In materia penale l’ammissione al gratuito patrocinio avviene, su istanza di parte, ad opera del Giudice procedente (generalmente il Tribunale o il Giudice di Pace). Durante la fase delle indagini preliminari l’ammissione va richiesta al Giudice per la indagini preliminari.

In materia civile, invece, la domanda va rivolta al Consiglio dell’ordine degli avvocati territorialmente competente, il quale dovrà eventualmente verificare che l’azione che si intende proporre non sia infondata.

Col gratuito patrocinio è possibile scegliersi l’avvocato di fiducia?

Certamente sì. Una volta ammessi al gratuito patrocinio si è liberi di scegliere il proprio legale di fiducia  su tutto il territorio nazionale con un solo limite. Deve infatti trattarsi di un avvocato iscritto nell’apposita lista dei difensori patrocinanti a spese dello Stato che viene tenuto – e pubblicato – da ogni locale Ordine degli Avvocati.

Si può godere del gratuito patrocinio sia che si sia difesi da un avvocato di fiducia, che nel caso in cui si sia assistiti da un avvocato d’ufficio. L’unico limite è che non è possibile nominare più di un difensore per volta.

Naturalmente l’avvocato rimane sempre libero di scegliere se accettare oppure no l’incarico propostogli dal cliente.

Quali sono gli obblighi successivi all’ammissione al gratuito patrocinio?

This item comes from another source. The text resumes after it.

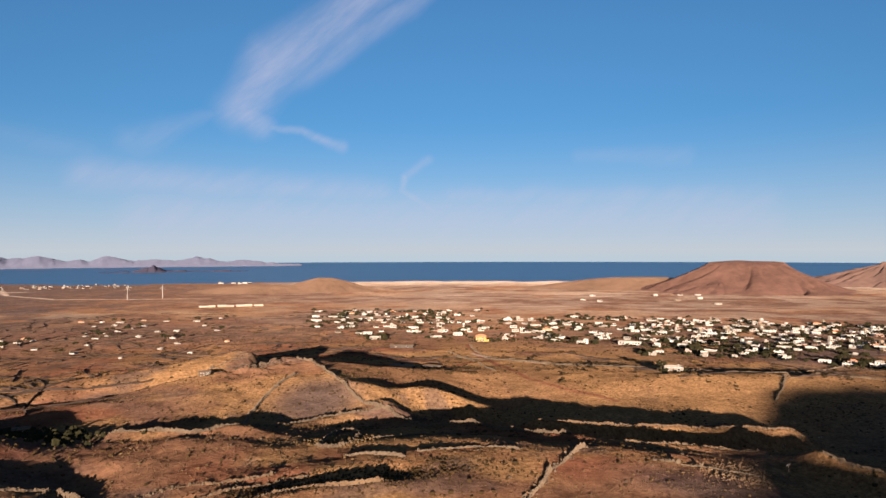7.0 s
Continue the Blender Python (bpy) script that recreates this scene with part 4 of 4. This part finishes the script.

Con l’ammissione al gratuito patrocinio, il beneficiato si impegna a comunicare, fino a che il processo non sia definito, le variazioni rilevanti dei limiti di reddito, verificatesi nell’anno precedente, entro trenta giorni dalla scadenza del termine di un anno, dalla data di presentazione dell’istanza o della eventuale precedente comunicazione di variazione.

In caso di mancata ammissione?

Se la domanda di ammissione al gratuito patrocinio è rigettata ingiustamente, è possibile chiedere una rivalutazione della decisione ricorrendo al Presidente del Tribunale.

Per chi volesse approfondire, si segnalano gli artt. 75-145 del D.P.R. 115/2002, che regolano appunto l’istituto del gratuito patrocinio (a spese dello Stato) nel nostro paese.

Avv. Ronny Spagnolo, Ph.D.

Avvocato iscritto alla lista dei difensori patrocinanti a spese dello Stato in materia penale presso l’Ordine degli avvocati di Vicenza.